Side Note: The Normal Q-Q plot shows the distribution of the data against the normal distribution, and the Residual vs. Fitted plot shows residuals against fitted values. These two plots are widly used to check normality and constant variance assumptions, respectively.
boxcox(lm.nhl_new)
Even though the normality assumption was not violated, we checked whether a transformation is needed using the boxcox function. 95% C.I. of lamda was about [0.9, 1.6], and since the interval contained 1, we decided that further transformation is not needed
forward.aic = step(lm(P~1,data=Model_data),direction="forward",
trace=1,scope=list(upper = lm.nhl_new),k=2)
AIC variable selection criteria method suggested that the following model showed the best performance: ‘P ~ GF + GA + GA.3v5 + GF.4v5 + GA.6v5 + GF.4v6 + GF.5v4 + Pen.Taken.60 + SAT.Ahead + USAT_For + SAT_For + GF.5v5 + GF.3v4 + FOW.’.
lm.nhl_selected = lm(P ~ GF + GA + GA.3v5 + GF.4v5 + GA.6v5 + GF.4v6 + GF.5v4 + Pen.Taken.60 + SAT.Ahead + USAT_For + SAT_For + GF.5v5 + GF.3v4 + FOW. ,data=Test_data)
plot(x = Test_data$P,
y = lm.nhl_selected$fitted.values,
xlab = "True Values",
ylab = "Model Fitted Values")
abline(b = 1, a = 0)
mse = sum((Test_data$P-lm.nhl_selected$fitted.values)^2)/length(Test_data$P)
mse
## [1] 0.0006655701
summary(lm.nhl_selected)$adj.r.squared
## [1] 0.9534819
To evaluate the performance of this model, we plotted model fitted values against actual values. From the plot, we noticed that the model showed excellent accuracy. Then, we calculated mean squared error (MSE) to find numerical evidence to support our model accuracy, and MSE turned out to be about 0.0006656 Also, the R^2 value of 0.953 indicated that the model’s inputs explained about 96.2% of the observed variation. Overall, our AIC model was accurate and explained almost all of the variation.

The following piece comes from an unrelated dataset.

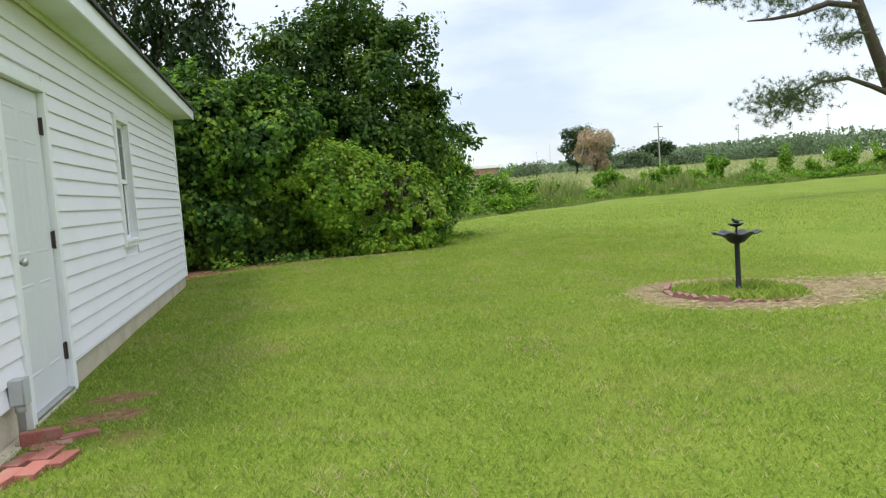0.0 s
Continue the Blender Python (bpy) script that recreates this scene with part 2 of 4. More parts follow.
BULB_GLASS = bpy.data.materials.new("clear_jar_glass")
BULB_GLASS.use_nodes = True
gb = BULB_GLASS.node_tree.nodes["Principled BSDF"]
gb.inputs["Base Color"].default_value = (0.92, 0.94, 0.94, 1)
gb.inputs["Roughness"].default_value, gb.inputs["Transmission Weight"].default_value = 0.08, 0.9

# ---- the lie of the ground ----


def smooth(a, b, v):
    q = np.clip((v - a) / (b - a), 0, 1)
    return q * q * (3 - 2 * q)


def ground_z(x, y):
    """Height of the ground: a lawn that falls a little away from the building, a field that rises gently."""
    x, y = np.asarray(x, float), np.asarray(y, float)
    z = -0.05 + 0.005 * (np.clip(y, -10, 30) - 5) - 0.028 * np.clip(x, -1, 7) * (1 - smooth(8, 15, y))
    z = z - 0.03 * (1 - smooth(-1.2, -0.4, x)) * (1 - smooth(11.5, 12.8, y))
    return z + 0.024 * np.clip(y - 30, 0, 130) + 0.004 * np.clip(y - 160, 0, 3000)


def field_line(x):
    """The y at which the mown lawn ends and the rough field begins."""
    x = np.asarray(x, float)
    return np.interp(x, [-60, 0, 6, 10, 15, 24, 35, 80], [20, 22.5, 25.8, 29.5, 33, 36, 38, 42]) + 0.3 * np.sin(x * 0.9)


# ---- mesh helpers ----


def part(name, bm, material, parent=None, label=""):
    me = bpy.data.meshes.new(name)
    bm.to_mesh(me)
    bm.free()
    me.materials.append(material)
    ob = new(name, me)
    if parent:
        ob.parent = parent
    if label:
        ob["label"] = label
    return ob


def shared(name, me, parent, m):
    """A repeat of a mesh under a parent."""
    ob = new(name, me)
    ob.parent = parent
    ob.matrix_basis = m
    return ob


def empty(name, m=None):
    ob = new(name)
    if m:
        ob.matrix_basis = m
    return ob


def arrays(name, verts, tris, material, parent=None):
    """One mesh object from numpy arrays of points and triangles."""
    me = bpy.data.meshes.new(name)
    me.vertices.add(len(verts))
    me.vertices.foreach_set("co", np.ascontiguousarray(verts, np.float32).ravel())
    me.loops.add(tris.size)
    me.loops.foreach_set("vertex_index", np.ascontiguousarray(tris, np.int32).ravel())
    me.polygons.add(len(tris))
    me.polygons.foreach_set("loop_start", np.arange(0, tris.size, 3, dtype=np.int32))
    me.update(calc_edges=True)
    me.validate()
    me.materials.append(material)
    ob = new(name, me)
    if parent:
        ob.parent = parent
    return ob


def box(bm, x0, x1, y0, y1, z0, z1, bevel=0.0):
    made = bmesh.ops.create_cube(bm, size=1.0)["verts"]
    for v in made:
        v.co = Vector((x0 + (v.co.x + 0.5) * (x1 - x0), y0 + (v.co.y + 0.5) * (y1 - y0), z0 + (v.co.z + 0.5) * (z1 - z0)))
    if bevel:
        edges = {e for v in made for e in v.link_edges}
        bmesh.ops.bevel(bm, geom=list(edges), offset=bevel, segments=2, affect="EDGES", profile=0.6)
    return bm


def boxed(x0, x1, y0, y1, z0, z1, bevel=0.0):
    return box(bmesh.new(), x0, x1, y0, y1, z0, z1, bevel)


def turned(profile, steps=24, m=None, wave=None):
    """A lathe: a profile of (radius, height) turned round z."""
    bm = bmesh.new()
    rings = []
    for r, z in profile:
        ring = []
        for i in range(steps):
            a = 2 * math.pi * i / steps
            q = r * (1 + (wave(a, r) if wave else 0))
            ring.append(bm.verts.new((q * math.cos(a), q * math.sin(a), z)))
        rings.append(ring)
    for a, b in zip(rings, rings[1:]):
        for i in range(steps):
            bm.faces.new((a[i], a[(i + 1) % steps], b[(i + 1) % steps], b[i]))
    bm.faces.new(list(reversed(rings[0])))
    bm.faces.new(rings[-1])
    if m:
        bm.transform(m)
    for f in bm.faces:
        f.smooth = True
    return bm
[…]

forward.bic <- step(lm(P~1,data=Model_data),direction="forward",
trace=1,scope=list(upper = lm.nhl_new),k=log(nrow(Model_data)))
BIC variable selection criteria method suggested that the following model showed the best performance: ‘P ~ GF + GA + GA.3v5 + GF.4v5 + GA.6v5 + GF.4v6’. Compared to the constructed model using the AIC method, the BIC model had fewer variables, making it easier to interpret.

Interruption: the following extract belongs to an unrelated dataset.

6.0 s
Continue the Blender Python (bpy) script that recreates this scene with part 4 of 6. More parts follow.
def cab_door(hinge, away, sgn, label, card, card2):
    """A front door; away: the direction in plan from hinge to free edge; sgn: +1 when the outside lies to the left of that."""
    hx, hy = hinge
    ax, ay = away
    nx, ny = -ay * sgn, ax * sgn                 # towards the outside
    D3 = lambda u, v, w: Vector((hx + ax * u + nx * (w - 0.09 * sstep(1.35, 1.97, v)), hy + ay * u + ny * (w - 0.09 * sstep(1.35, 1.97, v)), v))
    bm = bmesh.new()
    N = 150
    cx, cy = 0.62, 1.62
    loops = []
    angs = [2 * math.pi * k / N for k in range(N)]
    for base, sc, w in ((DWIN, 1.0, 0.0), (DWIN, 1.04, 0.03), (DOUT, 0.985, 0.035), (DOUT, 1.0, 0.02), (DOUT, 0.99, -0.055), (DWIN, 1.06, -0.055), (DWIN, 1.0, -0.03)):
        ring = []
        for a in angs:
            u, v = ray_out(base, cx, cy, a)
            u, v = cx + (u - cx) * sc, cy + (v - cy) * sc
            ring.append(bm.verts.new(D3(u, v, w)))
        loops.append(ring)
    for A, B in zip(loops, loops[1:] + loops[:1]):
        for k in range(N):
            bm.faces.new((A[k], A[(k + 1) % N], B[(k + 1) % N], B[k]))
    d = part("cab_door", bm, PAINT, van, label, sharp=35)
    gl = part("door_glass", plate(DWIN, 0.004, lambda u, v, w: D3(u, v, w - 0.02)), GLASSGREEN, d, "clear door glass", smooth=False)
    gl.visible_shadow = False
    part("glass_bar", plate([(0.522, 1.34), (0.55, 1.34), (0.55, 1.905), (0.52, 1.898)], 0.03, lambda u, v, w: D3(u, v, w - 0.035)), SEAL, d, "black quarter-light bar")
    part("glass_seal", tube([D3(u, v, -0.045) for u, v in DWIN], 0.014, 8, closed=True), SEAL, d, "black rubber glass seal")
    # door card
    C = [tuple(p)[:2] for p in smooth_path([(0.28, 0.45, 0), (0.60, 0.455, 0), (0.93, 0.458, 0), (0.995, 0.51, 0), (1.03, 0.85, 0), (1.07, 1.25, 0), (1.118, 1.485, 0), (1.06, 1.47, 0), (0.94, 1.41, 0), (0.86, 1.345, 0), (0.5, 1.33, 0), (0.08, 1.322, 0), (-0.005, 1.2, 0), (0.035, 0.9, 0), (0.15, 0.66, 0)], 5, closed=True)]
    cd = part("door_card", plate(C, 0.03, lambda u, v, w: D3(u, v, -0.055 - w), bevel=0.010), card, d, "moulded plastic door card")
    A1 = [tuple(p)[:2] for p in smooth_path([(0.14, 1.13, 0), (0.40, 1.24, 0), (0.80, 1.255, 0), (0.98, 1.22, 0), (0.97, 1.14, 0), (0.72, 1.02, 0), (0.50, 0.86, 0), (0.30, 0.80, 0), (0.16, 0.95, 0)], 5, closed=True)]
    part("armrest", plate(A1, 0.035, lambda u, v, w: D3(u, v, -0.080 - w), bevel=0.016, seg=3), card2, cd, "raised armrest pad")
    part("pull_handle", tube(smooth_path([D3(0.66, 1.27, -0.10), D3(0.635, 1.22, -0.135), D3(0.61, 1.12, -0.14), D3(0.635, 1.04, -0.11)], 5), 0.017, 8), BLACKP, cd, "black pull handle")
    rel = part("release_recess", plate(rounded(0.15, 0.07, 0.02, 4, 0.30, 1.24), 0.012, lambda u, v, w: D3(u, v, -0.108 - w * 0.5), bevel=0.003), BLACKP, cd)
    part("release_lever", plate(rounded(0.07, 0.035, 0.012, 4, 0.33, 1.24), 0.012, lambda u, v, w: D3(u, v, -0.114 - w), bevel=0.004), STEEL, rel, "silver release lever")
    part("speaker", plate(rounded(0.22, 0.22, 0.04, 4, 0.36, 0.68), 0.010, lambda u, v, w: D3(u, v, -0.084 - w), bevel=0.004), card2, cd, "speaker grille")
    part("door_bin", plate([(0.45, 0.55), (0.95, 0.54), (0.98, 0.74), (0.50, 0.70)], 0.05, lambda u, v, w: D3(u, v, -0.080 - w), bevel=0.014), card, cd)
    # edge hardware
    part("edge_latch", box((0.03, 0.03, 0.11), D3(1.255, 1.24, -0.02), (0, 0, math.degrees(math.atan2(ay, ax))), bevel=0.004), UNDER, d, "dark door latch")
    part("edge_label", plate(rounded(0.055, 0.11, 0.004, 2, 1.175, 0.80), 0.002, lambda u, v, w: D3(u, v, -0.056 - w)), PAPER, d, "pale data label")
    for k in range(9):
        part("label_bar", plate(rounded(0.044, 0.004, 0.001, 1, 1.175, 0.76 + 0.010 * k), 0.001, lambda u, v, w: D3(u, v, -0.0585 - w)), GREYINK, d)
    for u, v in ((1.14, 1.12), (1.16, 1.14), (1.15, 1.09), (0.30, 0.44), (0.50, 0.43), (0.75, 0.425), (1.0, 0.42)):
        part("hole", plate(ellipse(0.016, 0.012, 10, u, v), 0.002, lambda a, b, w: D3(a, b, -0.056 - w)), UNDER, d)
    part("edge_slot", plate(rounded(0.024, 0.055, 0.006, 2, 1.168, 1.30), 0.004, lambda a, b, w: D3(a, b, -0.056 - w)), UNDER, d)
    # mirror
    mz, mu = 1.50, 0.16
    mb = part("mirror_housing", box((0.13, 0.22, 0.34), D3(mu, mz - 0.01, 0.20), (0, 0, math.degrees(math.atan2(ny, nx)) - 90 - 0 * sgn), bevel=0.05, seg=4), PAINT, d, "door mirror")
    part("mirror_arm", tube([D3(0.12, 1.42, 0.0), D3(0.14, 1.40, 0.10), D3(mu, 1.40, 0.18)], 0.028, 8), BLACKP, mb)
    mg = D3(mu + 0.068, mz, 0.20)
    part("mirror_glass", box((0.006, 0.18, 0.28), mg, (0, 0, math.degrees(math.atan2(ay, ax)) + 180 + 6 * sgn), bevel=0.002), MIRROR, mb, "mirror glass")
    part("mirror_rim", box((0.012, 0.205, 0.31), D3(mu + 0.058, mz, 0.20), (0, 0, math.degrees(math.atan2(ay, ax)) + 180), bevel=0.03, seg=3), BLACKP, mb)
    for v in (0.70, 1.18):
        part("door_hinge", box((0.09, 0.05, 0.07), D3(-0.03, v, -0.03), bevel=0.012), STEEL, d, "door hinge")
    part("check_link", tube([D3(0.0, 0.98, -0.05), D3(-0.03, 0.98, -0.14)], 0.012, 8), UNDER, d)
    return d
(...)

lm.nhl_selected = lm(P ~ GF + GA + GA.3v5 + GF.4v5 + GA.6v5 + GF.4v6 ,data=Test_data)
plot(x = Test_data$P,
y = lm.nhl_selected$fitted.values,
xlab = "True Values",
ylab = "Model Fitted Values")
abline(b = 1, a = 0)
mse = sum((Test_data$P-lm.nhl_selected$fitted.values)^2)/length(Test_data$P)
mse
## [1] 0.001021989
summary(lm.nhl_selected)$adj.r.squared
## [1] 0.9523806
We applied the same method to evaluate the BIC model, and we got an MSE of 0.001021989 and an R^2 value of 0.95238. Compared to the AIC model, it was less accurate; however, it still was a great model to predict the expected points. Considering that the BIC model has fewer variables and easier to interpret, we could use these two models for different situations.
In this project, we built two different models to predict NHL teams’ season performance and those two models had a clear advantage and disadvantage. The AIC model had higher accuracy and R^2 value; however, it contained variables that were hard to understand. Whereas the BIC model was slightly less accurate than the AIC model, it still was precise and the selected variables were easier to comprehend.
This difference is due to the different approaches of those two variable selection criteria. The AIC approach aims to find the most accurate model, even if it risks overfitting. Meanwhile, the BIC approach is a bit more conservative and only includes essential variables.
Knowing the difference between those two methods, we can use them for a different purpose. If our goal is to find the most numerically accurate model, AIC is the way to go. If our goal is to build a model that will help us understand data and significant variables, BIC is your go-to.